Quote the whole listing exactly. Leave the pictures out of your copy.

*** Supplied data ***

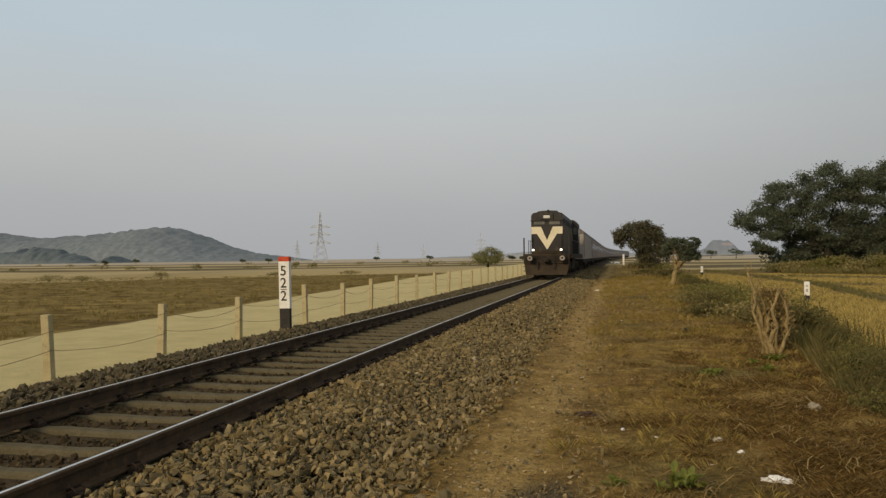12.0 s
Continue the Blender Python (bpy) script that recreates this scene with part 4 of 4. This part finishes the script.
def make_dead_shrub():
    """The pale, dry, branching stump on the edge of the bank."""
    random.seed(77)
    ob = tagged(new("dead_shrub"), "pale dry dead shrub with twisted upright stems", "dead shrub")
    ob.matrix_basis = pose(2.38, 13.7, ground_z(2.38, 13.7))
    # each stem: foot x, foot y, lean, height, thickness
    for x, y, lean, h, r in ((-0.04, 0, -0.05, 1.3, 0.036), (0.05, 0.02, 0.05, 1.0, 0.036), (-0.07, 0.03, -0.05, 0.95, 0.028), (0.09, -0.03, 0.09, 0.85, 0.026), (0.0, 0.05, 0.0, 1.1, 0.03), (0.03, -0.04, 0.0, 0.6, 0.042), (-0.05, -0.03, 0.02, 0.5, 0.042)):
        b, tips = Build(), []
        pts, p = [], Vector((x, y, -0.1))
        for i in range(9):
            pts.append(p.copy())
            p = p + Vector((lean * h / 8 + random.uniform(-0.06, 0.06), random.uniform(-0.05, 0.05), (h + 0.1) / 8))
        b.tube(pts, [r * (1.35 - 0.1 * i) * random.uniform(0.8, 1.25) for i in range(9)], 7)
        for q in pts[3:]:
            for size in (1.0, 0.6):
                limb(b, q, (random.uniform(-0.45, 0.55), random.uniform(-0.5, 0.5), random.uniform(0.6, 1.3)), random.uniform(0.08, 0.17) * size, 0.014 * size, 1, tips, 0.35)
        part("stem", b, M_BARK_PALE, ob, smooth_faces=True)
    n = 3200
    p = np.stack([RNG.normal(0.09, 0.13, n), RNG.normal(0.13, 0.1, n), RNG.uniform(0.02, 1.05, n)], 1)
    v, f = scatter(LEAVES, p, RNG.uniform(0.012, 0.036, n))
    part("dry_leaves", array_mesh("dry_leaves", v, f, M_WITHERED), None, ob, "withered brown leaves")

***

» **Expected output**:
12.0 s
Continue the Blender Python (bpy) script that recreates this scene with part 4 of 4. This part finishes the script.
def make_dead_shrub():
    """The pale, dry, branching stump on the edge of the bank."""
    random.seed(77)
    ob = tagged(new("dead_shrub"), "pale dry dead shrub with twisted upright stems", "dead shrub")
    ob.matrix_basis = pose(2.38, 13.7, ground_z(2.38, 13.7))
    # each stem: foot x, foot y, lean, height, thickness
    for x, y, lean, h, r in ((-0.04, 0, -0.05, 1.3, 0.036), (0.05, 0.02, 0.05, 1.0, 0.036), (-0.07, 0.03, -0.05, 0.95, 0.028), (0.09, -0.03, 0.09, 0.85, 0.026), (0.0, 0.05, 0.0, 1.1, 0.03), (0.03, -0.04, 0.0, 0.6, 0.042), (-0.05, -0.03, 0.02, 0.5, 0.042)):
        b, tips = Build(), []
        pts, p = [], Vector((x, y, -0.1))
        for i in range(9):
            pts.append(p.copy())
            p = p + Vector((lean * h / 8 + random.uniform(-0.06, 0.06), random.uniform(-0.05, 0.05), (h + 0.1) / 8))
        b.tube(pts, [r * (1.35 - 0.1 * i) * random.uniform(0.8, 1.25) for i in range(9)], 7)
        for q in pts[3:]:
            for size in (1.0, 0.6):
                limb(b, q, (random.uniform(-0.45, 0.55), random.uniform(-0.5, 0.5), random.uniform(0.6, 1.3)), random.uniform(0.08, 0.17) * size, 0.014 * size, 1, tips, 0.35)
        part("stem", b, M_BARK_PALE, ob, smooth_faces=True)
    n = 3200
    p = np.stack([RNG.normal(0.09, 0.13, n), RNG.normal(0.13, 0.1, n), RNG.uniform(0.02, 1.05, n)], 1)
    v, f = scatter(LEAVES, p, RNG.uniform(0.012, 0.036, n))
    part("dry_leaves", array_mesh("dry_leaves", v, f, M_WITHERED), None, ob, "withered brown leaves")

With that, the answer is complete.